2. An organizational structure analysis to ensure it supports effectively meeting the mandate of the Office.
The review must provide recommendations on the most cost-efficient alignment of resources and functions to effectively meet the requirements of the Office of the High Sheriff. A final report must be submitted to the Department of Justice, Public Safety and Enforcement Branch.
Biography of Leigh DesRoches
Over his 42-year career with the RCMP, retired Insp. Leigh DesRoches worked in progressively responsible positions in Newfoundland and Labrador. Mr. DesRoches began his detachment work in 1972, and proceeded to be appointed Supervisor with the Commercial Crime Section in 1987.
Subsequently he became Bureau Manager with Criminal Intelligence Service Newfoundland and Labrador, and in 2001 was appointed Officer in Charge of Integrated Proceeds of Crime for Newfoundland and Labrador. Upon retirement, Mr. DesRoches had served for 10 years as Officer in Charge of Financial Crime for the province.
DesRoches is a Member of the Order of Merit of the Police Forces. He brings a wealth of experience in the justice system and knowledge of security services to this assignment.
Terms of Reference of the External Review of Legal Aid in Newfoundland and Labrador
A comprehensive review of legal aid in Newfoundland and Labrador shall be undertaken and a report submitted to the Department of Justice within three months of retention. The review will examine the cost-effectiveness of the delivery of legal aid services in ensuring that the residents of the province have access to justice. The review should consider:
· The development of the current staff/certificate model;
· Review and analysis of the current staff/certificate model including:
o Workload: Solicitor, Management, Administrative;
o Specific challenges to the delivery of services: geographical, cultural, and economic;
o Conflict of Interest Offices;
o Private Counsel Certificates (including the current tariff);
o Choice of Counsel mandate;
o Specialty Offices;
o Duty Counsel;
· Review and analysis of the current administrative model including;
o Management/Executive structure;
o Hiring processes, review and performance management;
o Corporate Services including Human Resources, Financial management, policy development;
· Recommendations on legal aid services that should be enhanced, maintained, or reduced.
The review shall reflect the following principles:
· The Newfoundland and Labrador Legal Aid Commission’s mission is to ensure all eligible residents of Newfoundland and Labrador and non-residents receive competent legal advice and representation;
· The Commission operates as a Crown agency at arm’s length from government;
· The Commission must be accountable to the members of the public which it serves for the quality of legal services it provides;
· The solicitors employed by the Commission must be accountable to their clients, the Law Society, and the Commission for the quality of their work and their ethical behavior;
· The management and direction of the Commission must demonstrate expertise in the law and in the legal needs of Newfoundlanders and Labradorians;
· The Legal Aid Commission staff are a valued and important component of a successful legal system; and,
· The information received by the Legal Aid Commission from people who seek and/or receive assistance from the Commission is subject to solicitor client privilege.
Biography of John Rorke
Retired Provincial Court Judge John Rorke was admitted to the Bar in Newfoundland and Labrador in 1977. He served in private practice for five years in the areas of criminal and family law and frequently represented persons covered by legal aid certificates.

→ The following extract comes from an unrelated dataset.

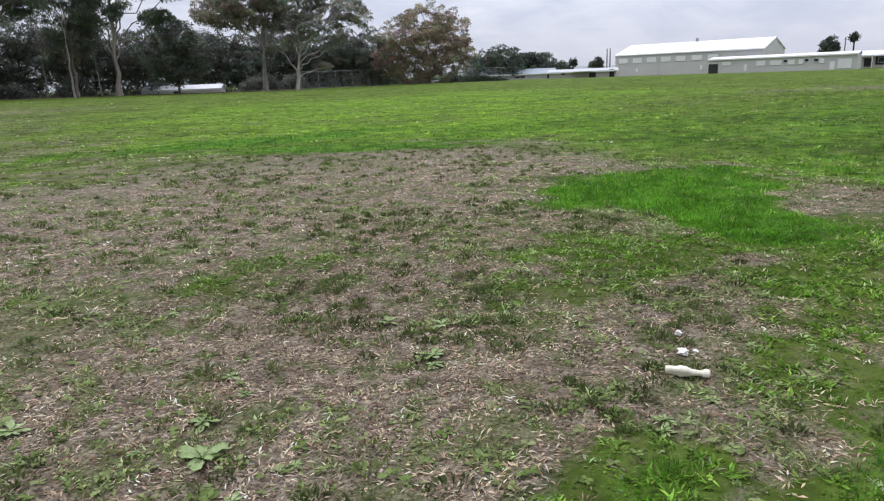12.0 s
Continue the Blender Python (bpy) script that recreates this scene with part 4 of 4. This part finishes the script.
def hills():
    ang = np.radians(np.linspace(-110, 110, 260))
    deg = np.degrees(ang)
    crest = np.interp(deg, [-110, -30, -6, 8, 18, 24, 28, 32, 36, 40, 46, 60, 80, 110], [17, 15, 16, 25, 95, 135, 166, 197, 214, 208, 214, 190, 120, 60])
    crest = crest + (value_noise(deg, deg * 0, 2.2, 3) - 0.5) * np.where(deg < 0, 7, 12)
    rows = []
    for k, (r, h) in enumerate([(1500, -0.02), (1700, 0.12), (1950, 0.42), (2200, 0.78), (2500, 1.0), (2900, 0.9), (3500, -0.05)]):
        z = crest * h + (value_noise(deg, deg * 0 + k * 3.0, 3.0, 9) - 0.5) * np.where(deg < 5, 4, 26) * (0 < h < 0.9) - 2
        rows.append(np.column_stack([3 - r * np.sin(ang), 7 + r * np.cos(ang), z]))
    n = len(ang)
    f = [(k * n + i, k * n + i + 1, (k + 1) * n + i + 1, (k + 1) * n + i) for k in range(len(rows) - 1) for i in range(n - 1)]
    # the pale blue-grey is air haze painted into the surface
    tagged(new("backdrop", sheet("backdrop", np.concatenate(rows), f, HAZED_HILL, True)), "rounded grassy hills on the horizon, paled by haze in their colour", "hills", kind="structure")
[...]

From 1981 to 1989, Mr. Rorke worked as a Crown attorney for the province before being appointed as a Provincial Court Judge in Corner Brook and St. John’s responsible for handling criminal and family cases in adult and youth courts. He served as a judge until his retirement in 2007.
During his career, Mr. Rorke was twice elected to the governing body of the Law Society of Newfoundland and Labrador and also served as President of the Newfoundland Judges’ Association for several years. Since his retirement, he has served as acting Child and Youth Advocate and currently sits as a part-time commissioner with the Royal Newfoundland and Labrador Constabulary Public Complaints Commission.